Fertilizers and Savages.—"To what extent is the use of agricultural fertilizers known among uncivilized people?" is one of the questions raised in a paper by Mr. G. Browne Goode, on "The Uses of Agricultural Fertilizers by the American Indians and the Early English Colonists." Mr. Goode finds clear evidence in his historical readings that the Indians of New England used and taught the early settlers to use the menhaden as a manure. The aboriginal name, munnawhattcaug, whence our menhaden is derived, means fertilizer, and another name, paghaden, is derived from a verb which means to enrich the land. Governor Bradford tells, in his "History of Plimouth Plantation," how the Indian Squanto taught the colonists in planting their corn, that, "excepte they got fish, and set with it (in these old grounds), it would come to nothing." George Mourt, in a journal published in 1622, in speaking of the planting, says, "According to the manner of Indians, we manured our ground with herrings, or rather shads." No other direct reference to its use by Indians is quoted, but several instances are found in which the employment by the colonists of fish for manure is mentioned. Dr. Rau has met with but one allusion to the use of fertilizers by uncivilized races. It is in the writings of Garcilasso de Vega, who mentions the use of guano by the Peruvians.
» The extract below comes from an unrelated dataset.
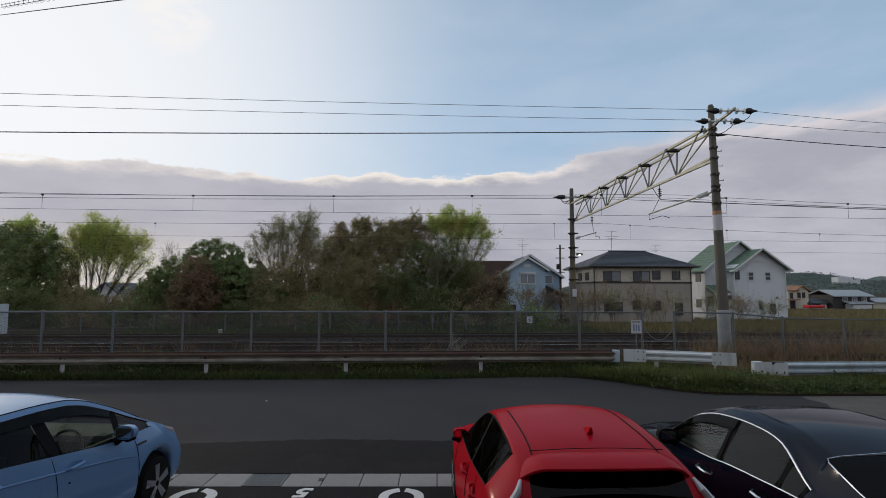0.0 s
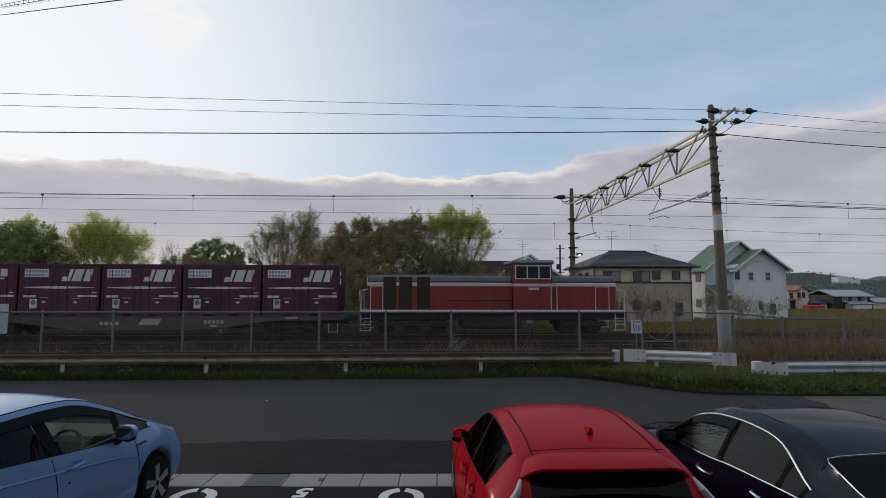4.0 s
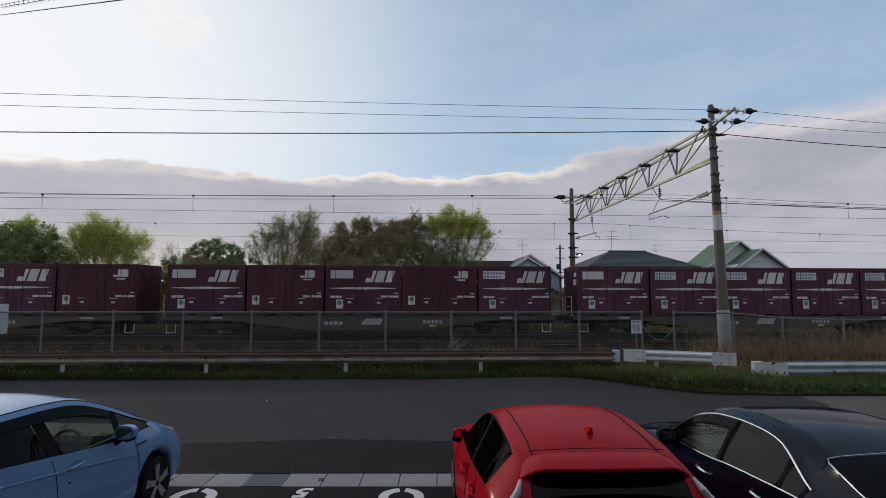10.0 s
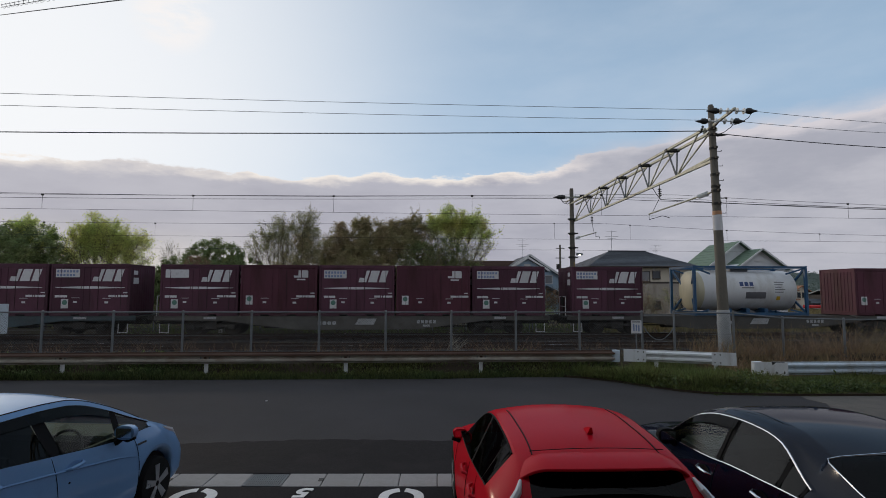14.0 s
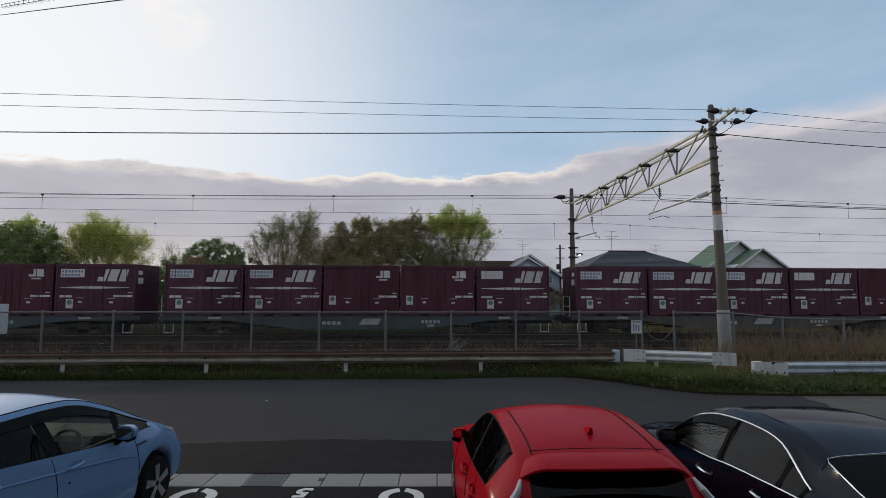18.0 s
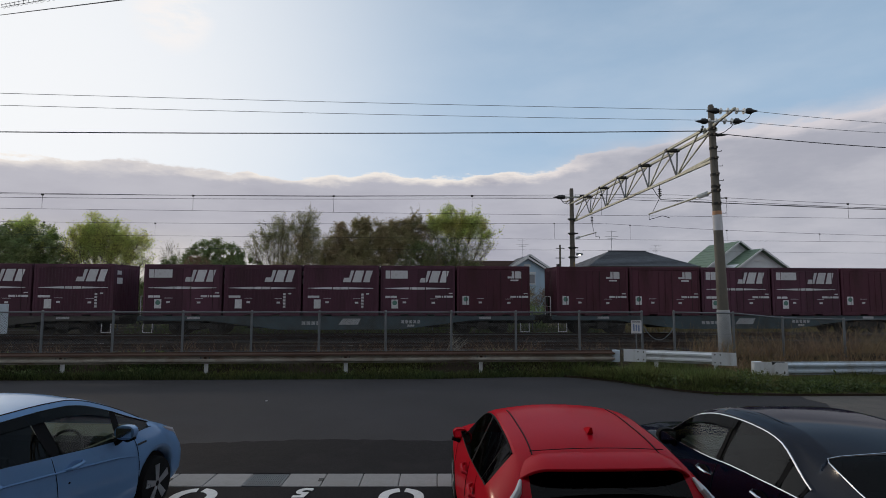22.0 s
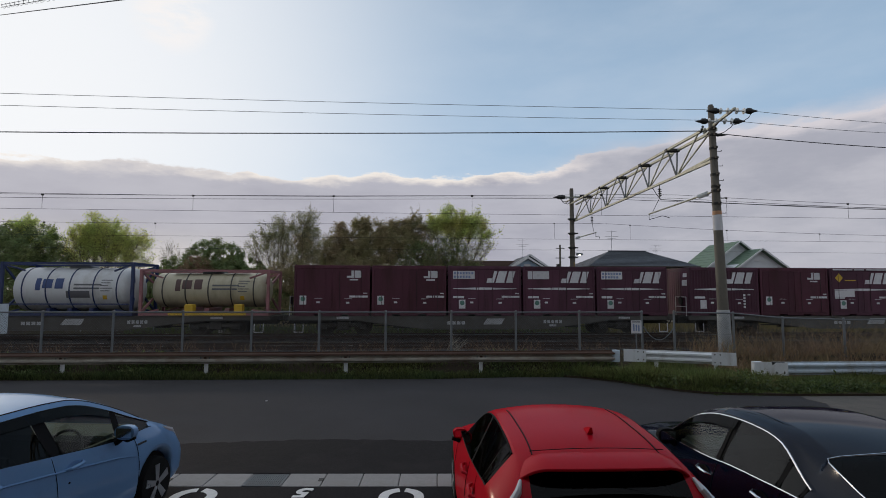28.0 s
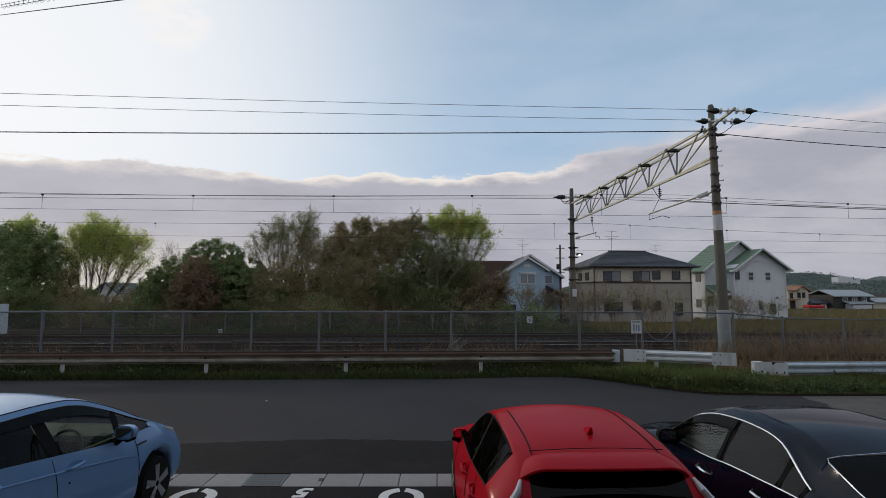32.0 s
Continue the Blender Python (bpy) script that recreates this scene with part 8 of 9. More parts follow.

Mr. H. H. Bancroft has found in a translation of the Quiche MS., by Brasseur de Bourbourg, a notice of the Maya custom of cutting and burning the growth on the corn-fields, and allowing the ashes to remain as manure. This, however, was accidental rather than intentional fertilization, as the main object of the burning was to clear away rubbish. Professor Atwater has learned that the Indians of the north shore of Lake Superior use white-fish and lake-trout in manuring their fields, and Mr. Dall says that the Indians of Alaska have learned a rude system of agriculture from the Russians.